** Start of Recorded data **
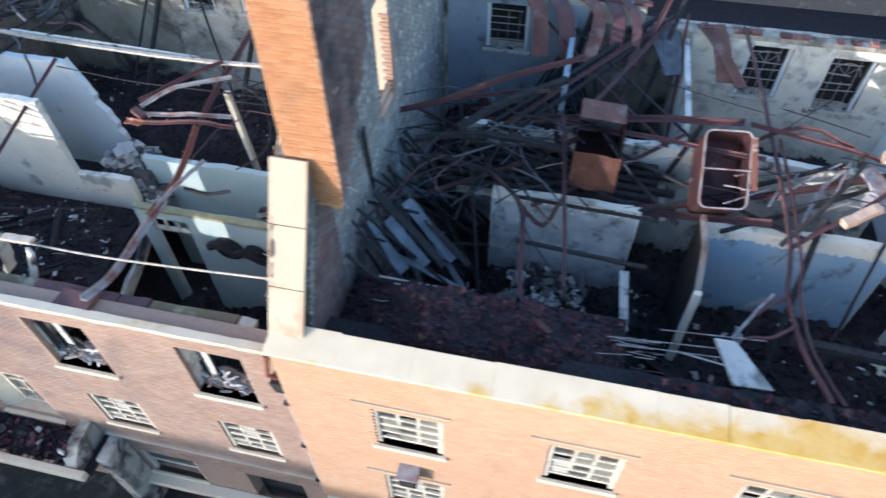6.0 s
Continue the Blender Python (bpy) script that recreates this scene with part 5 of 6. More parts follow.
bar("board", [(-27.6, 6.18, 9.36), (-25.4, 6.12, 9.34), (-23.2, 6.0, 9.36)], 0.06, 0.05, "paint_old", o)
o = thing("conduit", "pale conduit across the lower wing", "pipe", group="conduits")
part("pipe", tube(bend([(-30.7, 1.4, 8.84), (-28.18, 1.4, 8.6), (-24.88, 1.45, 8.55), (-22.64, 1.4, 8.61), (-19.2, 1.4, 8.86)]), 0.02), M["palewood"], o)
o = thing("conduit", "thin wires across the lower wing", "pipe", group="conduits")
part("wire", tube(bend([(-30.61, 2.4, 7.71), (-26.5, 2.3, 8.15), (-23.99, 2.8, 8.09)]), 0.012), M["char"], o)
part("wire", tube(bend([(-26.2, 5.5, 9.1), (-24.42, 5.4, 9.04), (-22.63, 5.4, 9.06), (-20.71, 5.4, 9.05)]), 0.012), M["char"], o)
part("wire", tube(bend([(-22.04, 5, 9.21), (-20.7, 5.2, 9.08), (-19.4, 3.48, 10.62)]), 0.014), M["char"], o)
o = thing("timber_post", "pale plaster post still standing", "post", group="posts")
bar("post", [(-22.53, 5.6, 8.92), (-22.51, 5.82, 6.6)], 0.12, 0.1, "surround", o)
o = thing("timber_post", "thin pale post still standing", "post", group="posts")
bar("post", [(-21.67, 6, 9.03), (-21.66, 6.54, 7.6)], 0.07, 0.07, "paint_old", o)
o = thing("plaster_slab", "torn plaster lath leaning on the parapet", "plaster slab", group="slabs")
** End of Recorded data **
* _Task_: Images should not appear in the copy; retype the listing above exactly.

* _Finished exercise_:
6.0 s
Continue the Blender Python (bpy) script that recreates this scene with part 5 of 6. More parts follow.
bar("board", [(-27.6, 6.18, 9.36), (-25.4, 6.12, 9.34), (-23.2, 6.0, 9.36)], 0.06, 0.05, "paint_old", o)
o = thing("conduit", "pale conduit across the lower wing", "pipe", group="conduits")
part("pipe", tube(bend([(-30.7, 1.4, 8.84), (-28.18, 1.4, 8.6), (-24.88, 1.45, 8.55), (-22.64, 1.4, 8.61), (-19.2, 1.4, 8.86)]), 0.02), M["palewood"], o)
o = thing("conduit", "thin wires across the lower wing", "pipe", group="conduits")
part("wire", tube(bend([(-30.61, 2.4, 7.71), (-26.5, 2.3, 8.15), (-23.99, 2.8, 8.09)]), 0.012), M["char"], o)
part("wire", tube(bend([(-26.2, 5.5, 9.1), (-24.42, 5.4, 9.04), (-22.63, 5.4, 9.06), (-20.71, 5.4, 9.05)]), 0.012), M["char"], o)
part("wire", tube(bend([(-22.04, 5, 9.21), (-20.7, 5.2, 9.08), (-19.4, 3.48, 10.62)]), 0.014), M["char"], o)
o = thing("timber_post", "pale plaster post still standing", "post", group="posts")
bar("post", [(-22.53, 5.6, 8.92), (-22.51, 5.82, 6.6)], 0.12, 0.1, "surround", o)
o = thing("timber_post", "thin pale post still standing", "post", group="posts")
bar("post", [(-21.67, 6, 9.03), (-21.66, 6.54, 7.6)], 0.07, 0.07, "paint_old", o)
o = thing("plaster_slab", "torn plaster lath leaning on the parapet", "plaster slab", group="slabs")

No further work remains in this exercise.